How to Save A Project With A Yellow Legal Pad

How to Save A Project With A Yellow Legal Pad

How to Save A Project With A Yellow Legal Pad

R is one of those people whose potential just shines through right from the first time you meet him. He is one of those cheerful and good hearted people who is liked by everyone and has a great attitude about his work.   At the time this story took place, R wasn’t the most experienced or battle tested. But it was obvious even back then that he was going places, and since then he has.

We were working in the project management equivalent of a sweat shop–unglamorous work, poor conditions and management that is focused on squashing dissent. The people and the work were both organized by difficulty, with the ground-up “new build” projects being the most challenging assignments. 

R had been moved onto new build team mostly because he was up for the challenge. Remember, this was a heads down kind of place, filled with people who were either hanging on to the title of project manager by their fingernails or who had been beaten down so much they were afraid to do anything. At that time, R was succeeding because he was a good guy that everyone wanted to help, even contractors. He had completed a few projects, not all of them easy or perfect. But he was still that unjaded young soldier eager for the experience of war. He hadn’t yet developed the instinct or command that comes from fighting bloody battle after battle.

I knew all of this when he first shared his concerns about two new builds in the Tampa area.  We had taken what we believed was a tolerable risk by giving both projects to the same general contractor, Acme.  They assured us before award that they had the bandwidth and staff to handle both projects at the same time, and now they were failing on both.  The client’s schedule was very rigid–when they are holding you to a strict 15-week schedule there is simply no room for error. If the GC gets behind by a week, its almost impossible to recover.

I drove from Fort Lauderdale straight across Alligator Alley and straight to the first jobsite. We didn’t have the roof on and we were supposed to deliver a move-in ready bank branch in 5 weeks. And this was over the Christmas holiday. I already hated my job and was already well into planning my exit. But I loved R and I wanted to see him succeed–or at least not get absolutely decimated on something where he was in way over his head. So I dug in.

We walked the project, we talked to as many subcontractors as we could on site. We realized quickly that there was no organization and no plan. Everyone was just aggravated and running wild on the project–as they usually will when there is no schedule and no supervision. So next we marveled at how fucked we were. We went on to the second project where we didn’t even have roof joists set. It was even further behind but it would be delivered a few weeks later. So we focused on the immediate threat–the Christmas baby.

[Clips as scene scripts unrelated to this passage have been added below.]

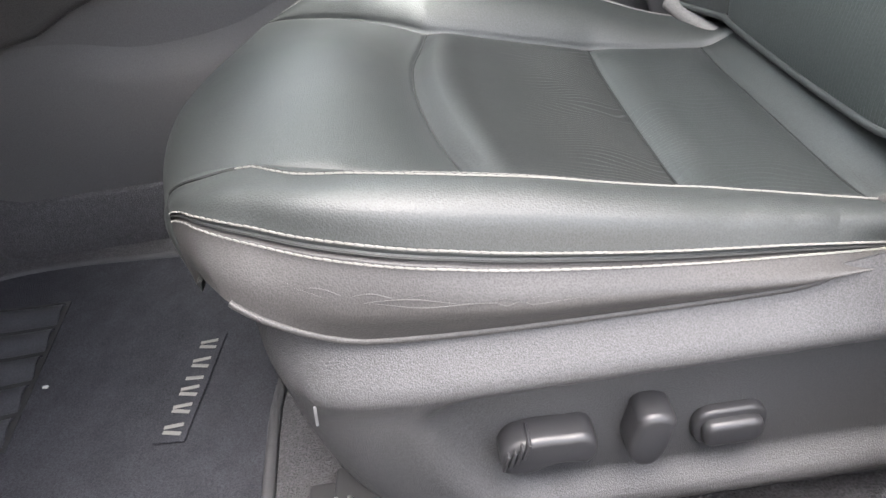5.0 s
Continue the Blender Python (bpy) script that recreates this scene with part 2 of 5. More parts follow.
def part(name, bm, mat, parent=None, label="", smooth=True, sharp=40):
    bm.verts.index_update()
    v = [tuple(x.co) for x in bm.verts]
    f = [[q.index for q in face.verts] for face in bm.faces]
    bm.free()
    return mesh_part(name, v, f, mat, parent, label, smooth, sharp)


def setting(ob, label, category):
    return tagged(ob, label, category, kind="structure")


def line(xs, *cols):
    """A smooth curve through the given stations; each column is one coordinate."""
    xs = np.asarray(xs, float)
    cols = [np.asarray(c, float) for c in cols]

    def at(x):
        x = np.clip(np.asarray(x, float), xs[0], xs[-1])
        i = np.clip(np.searchsorted(xs, x, "right") - 1, 0, len(xs) - 2)
        h = xs[i + 1] - xs[i]
        t = (x - xs[i]) / h
        out = []
        for c in cols:
            sl = np.diff(c) / np.diff(xs)
            m = np.concatenate([[sl[0]], (sl[1:] + sl[:-1]) / 2, [sl[-1]]])
            flat = np.concatenate([[False], sl[1:] * sl[:-1] <= 0, [False]])
            m = np.where(flat, 0, m)
            out.append(c[i] * (1 + 2 * t) * (1 - t) ** 2 + h * m[i] * t * (1 - t) ** 2 + c[i + 1] * t * t * (3 - 2 * t) + h * m[i + 1] * t * t * (t - 1))
        return out[0] if len(out) == 1 else np.stack(out, -1)

    return at


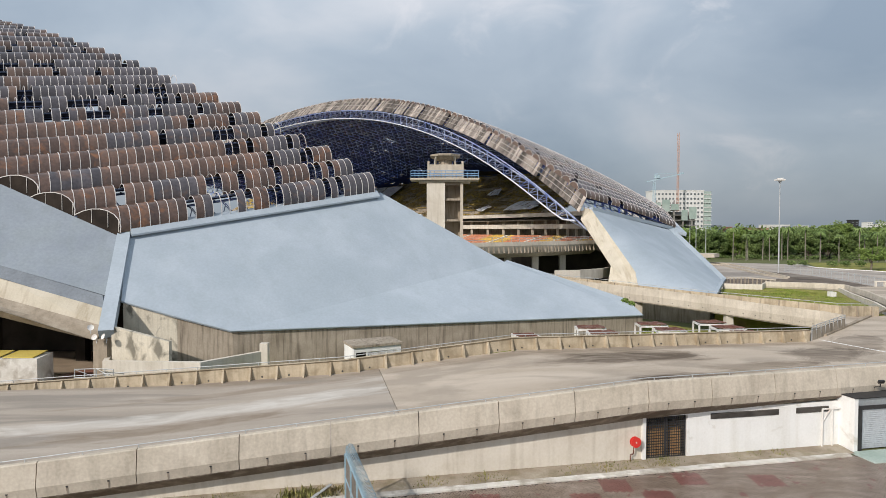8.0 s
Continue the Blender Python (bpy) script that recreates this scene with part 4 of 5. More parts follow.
# ---- along the wall under the ramp ----
MW = Matrix.Translation((9.75, 28.05, 0)) @ Matrix.Rotation(radians(10.8), 4, "Z")   # along the wall, into it, up
M_GREEN_CONC = surf("greenish apron", (0.36, 0.45, 0.40), (0.46, 0.53, 0.48), 0.6, 0.85, 10)
M_SHUTTER = surf("grey shutter", (0.40, 0.44, 0.47), (0.48, 0.51, 0.54), 0.6, 0.5, 8)
M_BOARD = surf("brown boards", (0.42, 0.24, 0.09), (0.55, 0.34, 0.15), 1.2, 0.8)
M_VENT = surf("weathered louvre", (0.05, 0.045, 0.04), (0.10, 0.09, 0.08), 1.5, 0.7)
g = Geo()
g.box(2.25, 0, -0.05, 10.8, 0.25, 2.3, mat=MW)
g.box(0.02, 0.0, 2.08, 2.25, 0.25, 2.3, mat=MW)
g.box(-0.12, -0.03, -0.05, 0.06, 0.25, 2.3, mat=MW)
tagged(g.make("wall_white", M_WHITE), "white-painted wall below the ramp, dirty along the foot", "wall", kind="structure")
g = Geo()
g.box(-0.1, 2.0, -0.05, 2.4, 2.2, 2.3, mat=MW)
g.box(-0.1, 0.26, -0.05, 0.0, 2.0, 2.3, mat=MW)
g.box(2.3, 0.26, -0.05, 2.4, 2.0, 2.3, mat=MW)
g.box(-0.1, 0.26, 2.2, 2.4, 2.2, 2.3, mat=MW)
tagged(g.make("wall_recess", M_CONC_DARK), "dark recess behind the gate", "wall", kind="structure")
for k in range(6):
    g = Geo()
    g.box(0.2 + (k % 3) * 0.65, 0.32, 0.68 * (k // 3), 0.8 + (k % 3) * 0.65, 0.9, 0.68 * (k // 3) + 0.66, mat=MW)
    tagged(g.make("crate", M_BOARD), "brown wooden crate stored behind the gate", "crate", group="crates behind the gate")
gate = tagged(empty("gate", MW @ Vector((1.1, 0.1, 0))), "closed black steel lattice gate in the wall", "gate")
for x0, x1 in ((0.08, 1.13), (1.15, 2.2)):
    g = Geo()
    for a, b in (((x0, 0.03), (x1, 0.09)), ((x0, 2.0), (x1, 2.06))):
        g.box(a[0], 0.08, a[1], b[0], 0.13, b[1], mat=MW)
    for x in (x0, x1 - 0.05):
        g.box(x, 0.08, 0.03, x + 0.05, 0.13, 2.06, mat=MW)
    leaf = g.make("gate_leaf", M_DARK, gate)
    g = Geo()
    for k in range(1, 9):
        x = x0 + (x1 - x0) * k / 9
        g.box(x - 0.016, 0.095, 0.05, x + 0.016, 0.115, 2.03, mat=MW)
    for k in range(1, 15):
        z = 0.05 + 2.0 * k / 15
        g.box(x0 + 0.03, 0.09, z - 0.016, x1 - 0.03, 0.12, z + 0.016, mat=MW)
    g.make("lattice", M_DARK, leaf)
for x0, x1 in ((3.5, 7.3), (8.3, 10.2)):
    vent = tagged(empty("wall_vent", MW @ Vector((x0, 0, 1.9))), "long dark louvred vent high in the white wall", "vent", group="wall vents")
    g = Geo()
    g.box(x0, -0.012, 1.79, x1, 0.0, 2.08, mat=MW)
    g.make("backing", M_VENT, vent)
    for k in range(5):
        g = Geo()
        z = 1.81 + k * 0.052
        g.raw([MW @ Vector(p) for p in ((x0 + 0.03, -0.05, z), (x1 - 0.03, -0.05, z), (x1 - 0.03, -0.014, z + 0.045), (x0 + 0.03, -0.014, z + 0.045), (x0 + 0.03, -0.05, z + 0.012), (x1 - 0.03, -0.05, z + 0.012), (x1 - 0.03, -0.014, z + 0.057), (x0 + 0.03, -0.014, z + 0.057))],
              [(3, 2, 1, 0), (4, 5, 6, 7), (0, 1, 5, 4), (1, 2, 6, 5), (2, 3, 7, 6), (3, 0, 4, 7)])
        g.make("slat", M_VENT, vent)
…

It was late by this time and we checked into a hotel with our heads spinning. R and I agreed to meet for dinner and figure out what could be done. I brought a yellow legal pad and we got to work. Honestly, this is all I know how to do in a situation like this. We listed and grouped activities. We ran scenarios and timelines. We compressed and overlapped and started over. After a couple of hours we had the masterpiece in the photo above. That is a picture of the actual schedule, the actual pieces of paper that we carried into Acme’s office the following day.

During our “oh fuck we’re fucked” tour that day, we of course called an emergency meeting with Acme. Going in they were not particularly concerned and had the attitude of “well, we’ve always delivered for you before so we’ll find a way to deliver for you this time.” But it was super obvious that they didn’t actually have a plan or even a clue of how bad things were or what it would take to recover. To this day, I have no idea how we managed what happened next. I’m not sure if it was as simple as them gritting their teeth because they couldn’t afford to lose us as a client. Or if there was some unspoken energy coming from me that said, “buckle up boys, we’re doing this.” I think we started the meeting at about 9 am. I presented my yellow legal pad schedule. There were initially several attempts to find flaws in the plan or mansplain their way out of it. By about 11 am I think they started to realize that we were right and I knew I had them by 11:30 when they offered to order in lunch for all of us so that we could continue going through the plan. They bought in. Somehow. The project got done and delivered.